Google's Latitude knows where your friends are

Location, location, location

Location, location, location

Google has today launched software called Latitude that lets mobile phone users share their location with close contacts. Google hopes it will help people find each other while out and about and to keep track of loved ones.

Steve Lee, product manager for Google Latitude, said: "What Google Latitude does is allow you to share that location with friends and family members, and likewise be able to see friends and family members' locations."

To protect privacy, Google specifically requires people to sign up for the service. People can share their precise location, the city they're in, or nothing at all.

"What we found in testing is that the most common scenario is a symmetrical arrangement, where both people are sharing with each other," Lee said.

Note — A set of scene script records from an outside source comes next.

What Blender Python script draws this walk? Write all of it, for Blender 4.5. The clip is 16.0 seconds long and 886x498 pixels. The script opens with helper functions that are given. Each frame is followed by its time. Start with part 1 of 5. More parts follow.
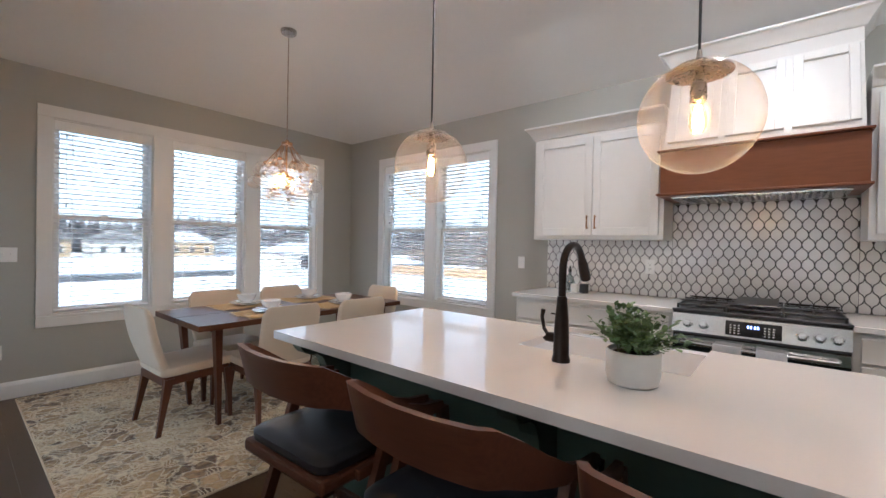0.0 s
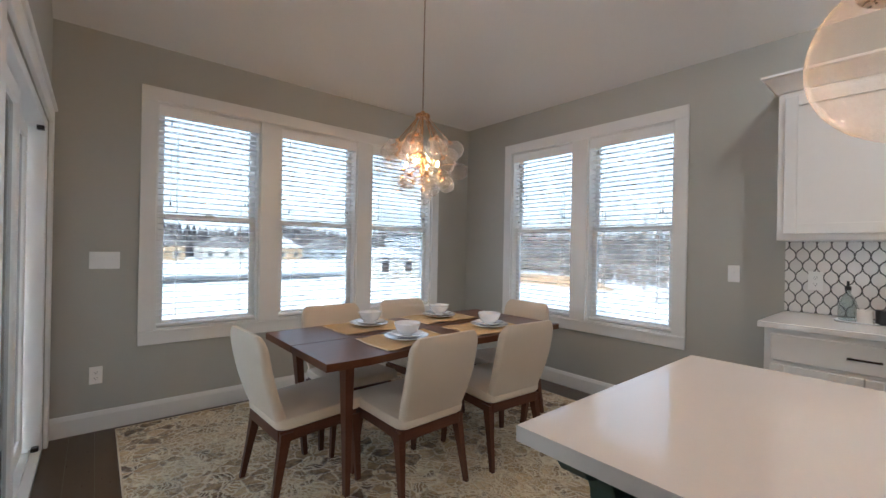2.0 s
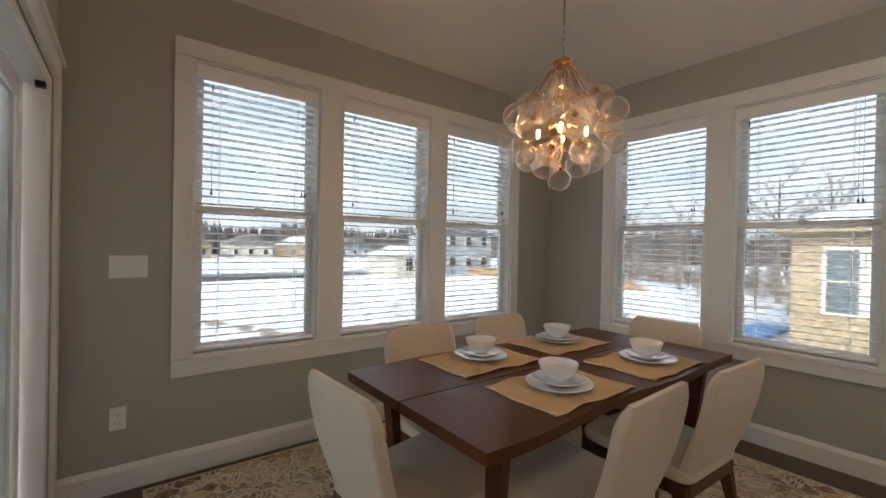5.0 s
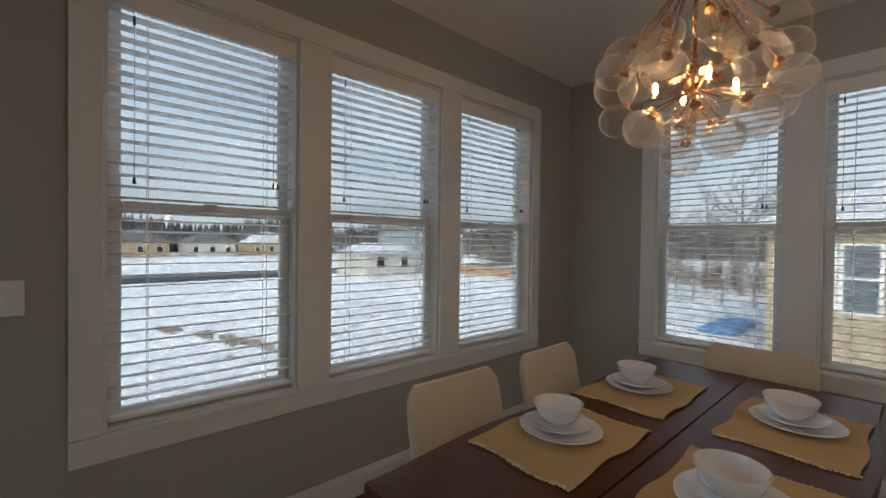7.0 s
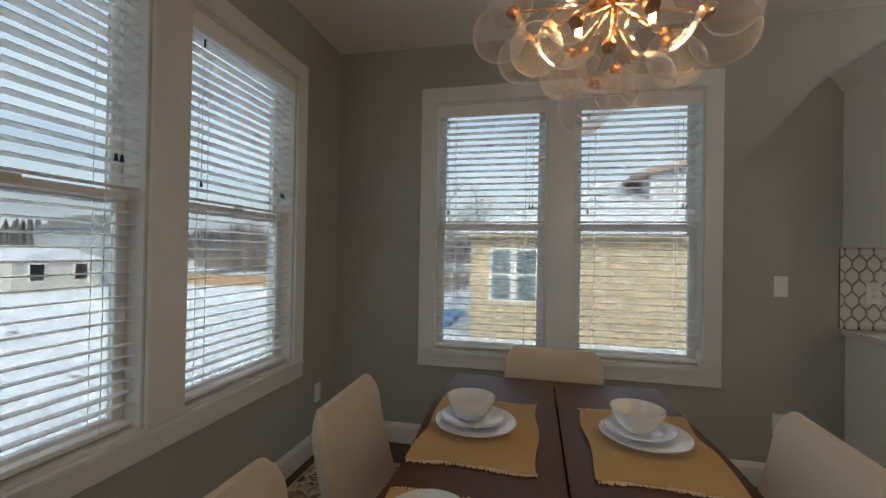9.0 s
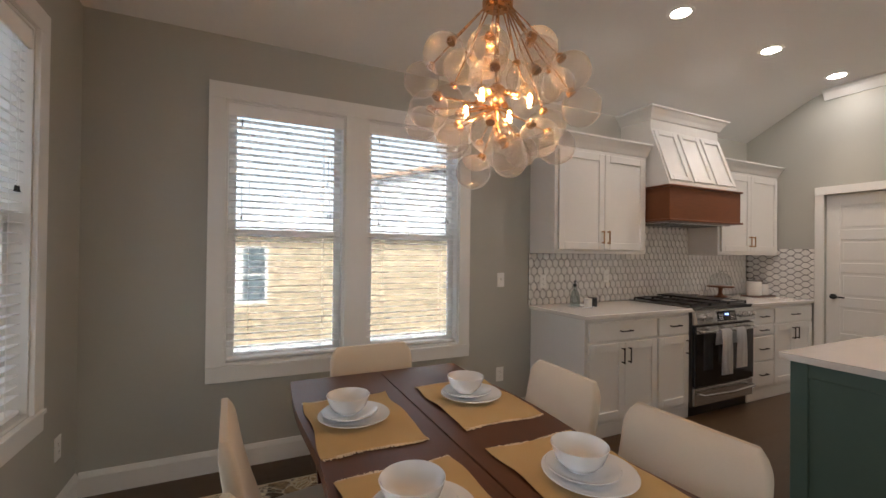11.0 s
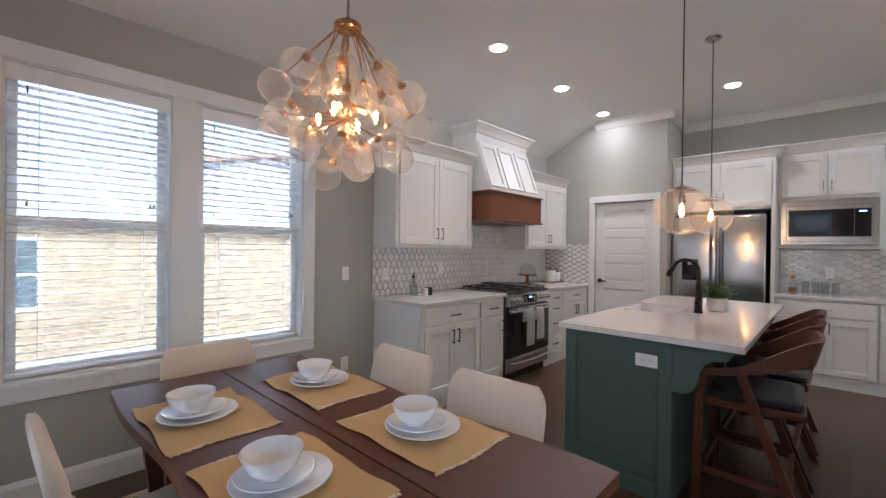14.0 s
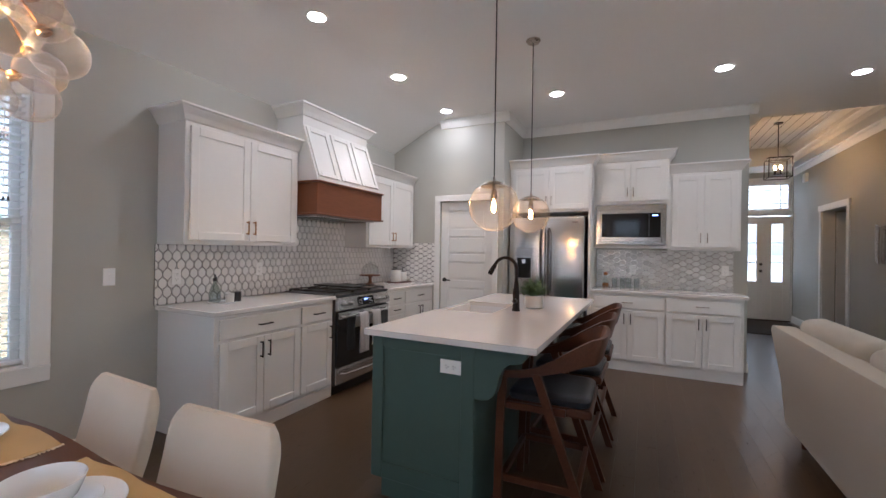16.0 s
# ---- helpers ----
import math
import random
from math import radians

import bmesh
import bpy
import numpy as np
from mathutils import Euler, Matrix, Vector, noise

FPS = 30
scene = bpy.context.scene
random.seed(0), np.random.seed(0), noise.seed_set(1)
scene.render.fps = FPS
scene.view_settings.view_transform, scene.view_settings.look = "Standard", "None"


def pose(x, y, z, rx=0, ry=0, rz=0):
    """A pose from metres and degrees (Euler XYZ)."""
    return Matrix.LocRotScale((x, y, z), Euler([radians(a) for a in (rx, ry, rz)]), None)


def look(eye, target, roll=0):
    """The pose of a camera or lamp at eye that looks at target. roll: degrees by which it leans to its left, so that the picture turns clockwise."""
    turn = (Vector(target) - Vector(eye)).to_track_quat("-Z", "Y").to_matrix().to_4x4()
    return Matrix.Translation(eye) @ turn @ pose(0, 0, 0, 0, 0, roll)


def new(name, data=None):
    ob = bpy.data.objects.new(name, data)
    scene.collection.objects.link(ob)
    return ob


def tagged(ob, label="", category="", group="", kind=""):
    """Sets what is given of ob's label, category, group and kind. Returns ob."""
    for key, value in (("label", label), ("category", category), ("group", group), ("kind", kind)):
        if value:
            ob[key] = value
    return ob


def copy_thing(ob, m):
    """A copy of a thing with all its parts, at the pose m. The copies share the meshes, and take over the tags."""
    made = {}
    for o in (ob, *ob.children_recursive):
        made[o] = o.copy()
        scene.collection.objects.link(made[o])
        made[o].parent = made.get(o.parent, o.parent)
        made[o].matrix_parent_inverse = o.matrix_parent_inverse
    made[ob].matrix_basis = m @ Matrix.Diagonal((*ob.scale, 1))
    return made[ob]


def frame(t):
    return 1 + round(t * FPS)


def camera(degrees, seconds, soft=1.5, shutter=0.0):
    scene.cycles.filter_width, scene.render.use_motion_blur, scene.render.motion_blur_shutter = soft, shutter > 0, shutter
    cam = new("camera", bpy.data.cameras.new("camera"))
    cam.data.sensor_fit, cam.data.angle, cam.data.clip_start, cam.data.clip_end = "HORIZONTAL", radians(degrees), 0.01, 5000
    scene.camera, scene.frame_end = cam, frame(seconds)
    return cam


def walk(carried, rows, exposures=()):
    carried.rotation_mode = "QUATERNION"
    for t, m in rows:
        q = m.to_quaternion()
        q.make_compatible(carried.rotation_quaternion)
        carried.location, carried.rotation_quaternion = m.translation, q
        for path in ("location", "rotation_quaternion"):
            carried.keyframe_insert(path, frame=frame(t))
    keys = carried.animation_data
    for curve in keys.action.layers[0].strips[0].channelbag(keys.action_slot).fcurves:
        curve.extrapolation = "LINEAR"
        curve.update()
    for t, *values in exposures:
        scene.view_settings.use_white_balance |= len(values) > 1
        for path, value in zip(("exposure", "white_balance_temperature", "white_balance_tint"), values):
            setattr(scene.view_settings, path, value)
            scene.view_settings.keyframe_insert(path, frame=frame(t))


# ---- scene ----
cam = camera(94.0, 16.0)
PATH = [
    (0, (0.093, 0.017, 1.29), (-1.187, 1.553, 1.273), 1.1),
    (0.5, (-0.209, 0.117, 1.292), (-1.551, 1.6, 1.277), 1.1),
    (1, (-0.534, 0.171, 1.293), (-1.952, 1.582, 1.285), 1.2),
    (1.5, (-0.786, 0.21, 1.28), (-2.268, 1.552, 1.273), 1.2),
    (2, (-1.033, 0.245, 1.27), (-2.563, 1.534, 1.27), 1.1),
    (2.5, (-1.261, 0.232, 1.255), (-2.823, 1.48, 1.264), 1.1),
    (3, (-1.413, 0.201, 1.267), (-2.992, 1.428, 1.269), 1.0),
    (3.5, (-1.507, 0.2, 1.27), (-3.096, 1.415, 1.271), 1.0),
    (4, (-1.659, 0.207, 1.265), (-3.243, 1.428, 1.266), 0.9),
    (4.5, (-1.808, 0.255, 1.272), (-3.397, 1.469, 1.273), 0.9),
    (5, (-1.988, 0.288, 1.285), (-3.576, 1.504, 1.273), 1.1),
    (5.2, (-2.077, 0.315, 1.289), (-3.67, 1.524, 1.279), 1.0),
    (7.5, (-2.877, 0.617, 1.353), (-4.258, 2.063, 1.325), 0.7),
    (8, (-3.018, 0.783, 1.317), (-4.164, 2.422, 1.318), 0.8),
    (8.5, (-3.159, 0.919, 1.317), (-3.975, 2.745, 1.323), 0.9),
    (9, (-3.293, 0.963, 1.298), (-3.726, 2.915, 1.314), 1.0),
    (9.5, (-3.426, 0.914, 1.291), (-3.467, 2.914, 1.321), 0.9),
    (10, (-3.59, 0.879, 1.316), (-3.274, 2.853, 1.35), 0.8),
    (12.3, (-4.0, 0.665, 1.372), (-2.75, 2.227, 1.372), 0.7),
    (12.5, (-4.023, 0.673, 1.362), (-2.735, 2.204, 1.366), 0.7),
    (13, (-4.032, 0.671, 1.365), (-2.682, 2.146, 1.365), 0.8),
    (13.5, (-4.026, 0.663, 1.363), (-2.623, 2.088, 1.363), 0.8),
    (14, (-3.951, 0.621, 1.364), (-2.492, 1.988, 1.36), 0.7),
    (14.5, (-3.849, 0.567, 1.372), (-2.313, 1.849, 1.365), 0.7),
    (15, (-3.709, 0.521, 1.348), (-2.091, 1.695, 1.35), 0.8),
    (15.5, (-3.53, 0.509, 1.355), (-1.82, 1.545, 1.356), 0.9),
    (16, (-3.415, 0.477, 1.348), (-1.619, 1.357, 1.354), 0.9),
]
EXPOSURES = [(0, 5.35, 5250, 9), (2, 5.2, 5300, 7), (3.5, 4.85, 5600, 8), (5.2, 4.6, 6050, 9), (7.5, 3.9, 5800, 5), (9, 4.1, 5850, 4), (10, 4.5, 6650, 9), (12.5, 5.05, 5250, 12), (16, 5.15, 5250, 12)]
walk(cam, [(t, look(eye, target, roll)) for t, eye, target, roll in PATH], EXPOSURES)

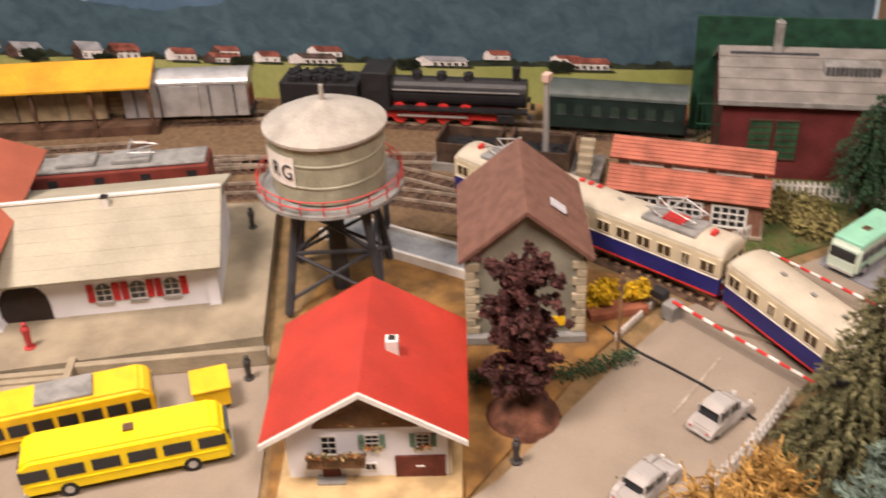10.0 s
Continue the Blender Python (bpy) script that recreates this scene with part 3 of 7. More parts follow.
def chimney(th, x, y, z0, z1, s, m1, m2):
    bm = bmesh.new()
    bx(bm, x - s / 2, x + s / 2, y - s / 2, y + s / 2, z0, z1)
    c = part("chimney", bm, m1, th)
    bm = bmesh.new()
    bx(bm, x - s * 0.56, x + s * 0.56, y - s * 0.56, y + s * 0.56, z1, z1 + s * 0.16)
    cyl(bm, x, y, z1 + s * 0.16, z1 + s * 0.42, s * 0.30, s * 0.26, 8)
    part("cap", bm, m2, c)


def build_church():
    th = thing("church", "stone village church with red tiled roof and domed tower", "church", 0.3245, 0.777, 0.0065, -22.7)
    W, D, E, R = 0.136, 0.082, 0.047, 0.104
    part("nave_wall", walls_gable(W, D, E, R), CHURCHW, th)
    gable_roof(th, ROOF_RED, W, D, E, R, 0.003, -0.003, 30)
    for x in (-0.0015, W - 0.0045):
        bm = bmesh.new()
        h = D / 2
        ext(bm, [(-0.006, E - 0.008), (h, R - 0.001), (D + 0.006, E - 0.008), (D + 0.006, E + 0.001), (h, R + 0.0065), (-0.006, E + 0.001)], x, x + 0.006, Matrix(((0, 1, 0, 0), (1, 0, 0, 0), (0, 0, 1, 0), (0, 0, 0, 1))))
        part("gable_coping", bm, TRIMW, th, "cream stone gable coping")
    part("cornice", BX(0, W, -0.003, 0.0, E - 0.0045, E - 0.001, bevel=0.0006), TRIMW, th)
    for i, (x, h, w, z) in enumerate(((0.017, 0.024, 0.0075, 0.014), (0.066, 0.026, 0.0085, 0.012), (0.090, 0.026, 0.0085, 0.012), (0.122, 0.026, 0.0085, 0.012), (0.040, 0.014, 0.006, 0.024))):
        window(th, on_front(x, z), w, h, TRIMW, arched=2, bars=(2, 5), depth=0.0012, sill=TRIMW)
    for x in (0.040, 0.106):
        bm = bmesh.new()
        ext(bm, arch(0.009, 0.017, x=x), -0.0006, 0.0006)
        part("door", bm, mat("church_door", (0.09, 0.04, 0.025), 0.7, 0.2), th)
        bm = bmesh.new()
        bx(bm, x - 0.008, x + 0.008, -0.003, 0.0, 0.0185, 0.0200)
        part("door_canopy", bm, TRIMW, th)
    for x in (0.0, 0.136):
        part("buttress", BX(x - 0.002, x + 0.002, -0.003, 0.0, 0.0, E - 0.012, bevel=0.0004), TRIMW, th)
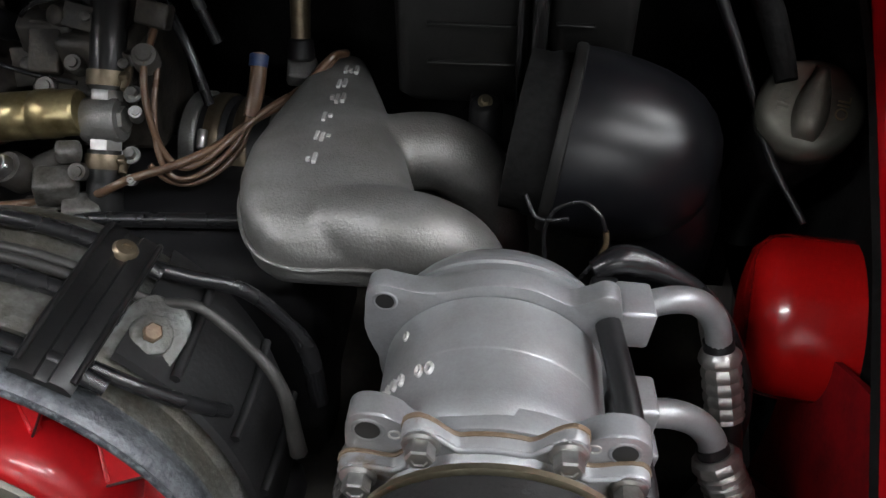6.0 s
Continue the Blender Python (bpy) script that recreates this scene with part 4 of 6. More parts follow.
# ---- intake manifolds ----
def manifold(name, mirror, material, label):
    """A cast plenum with two runners bending down; mirror is 1 or -1 in x about the given middle."""
    t = thing(name, (0.15 if mirror > 0 else -0.155, 0.2, 0.62), label, "intake manifold", "intake manifolds")

    def P(x, y, z):
        return (x, y, z) if mirror > 0 else (-x - 0.018, y + 0.030, z - 0.014)
    bm = B()
    # plenum: a wedge from the narrow tip back by the coupling to the fat front lobe
    secs = []
    for y, xm, w, h, zt in ((0.345, 0.128, 0.030, 0.03, 0.770), (0.325, 0.130, 0.040, 0.045, 0.778), (0.29, 0.134, 0.058, 0.055, 0.784), (0.25, 0.138, 0.078, 0.062, 0.788), (0.21, 0.142, 0.098, 0.068, 0.790),
                         (0.184, 0.147, 0.104, 0.060, 0.789), (0.163, 0.150, 0.100, 0.054, 0.784), (0.148, 0.152, 0.088, 0.046, 0.777), (0.138, 0.153, 0.066, 0.033, 0.769), (0.133, 0.153, 0.034, 0.016, 0.760)):
        secs.append([P(xm + a, y, zt - h / 2 + b) for a, b in rrect(w, h, min(w, h) * 0.34, 5)])
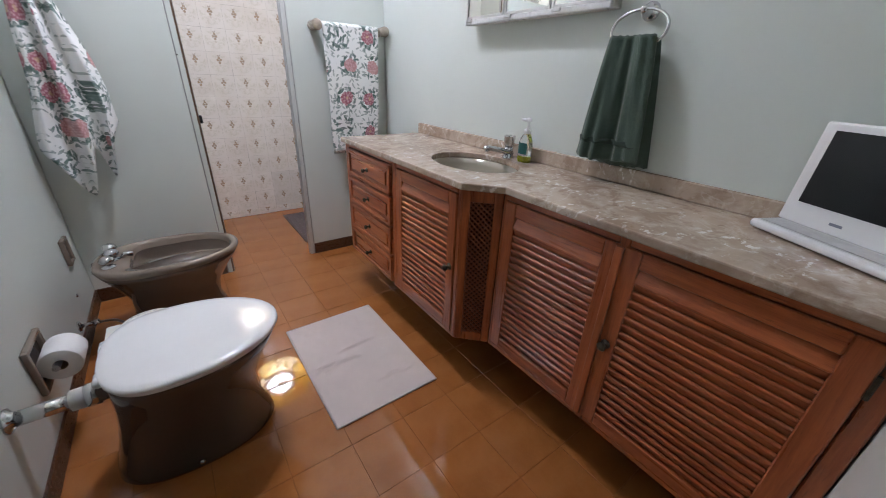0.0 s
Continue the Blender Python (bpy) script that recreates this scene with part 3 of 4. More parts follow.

Latitude is part of Google Maps for Mobile, the company's mapping software for mobile phones, but also can be used through a gadget loaded onto its iGoogle customised home page. It'll work in 27 countries at launch, Google said.

Initially, it will work on most colour-screen BlackBerry phones, most phones with Windows Mobile 5.0 or later, and most Symbian-based devices such as Nokia smartphones. An update to the Google Android operating system now being distributed to the T-Mobile G1 phone also enables it, and iPhone and iPod Touch users will get the option "very soon", Lee said.

Latitude uses Google's technology to judge a user's location not just by GPS satellite but also by proximity to mobile phone towers and wireless networks.

That's a much more automated approach than the manual "check-in" process used by Dodgeball, a service Google decided in January to shut down.

Other competitors exist, though: Google's clearest competitor, Yahoo!, offers some competition with Fire Eagle. That service doesn't provide location information, but it does provide a mechanism to centralise people's geographic privacy choices, in effect, taking care of some of the social graph management when it comes to location information.

To use the service, you need a Google account to record who has permission to see your location. For choosing who gets to see your location, you can use contacts stored with Gmail or Picasa, Google said.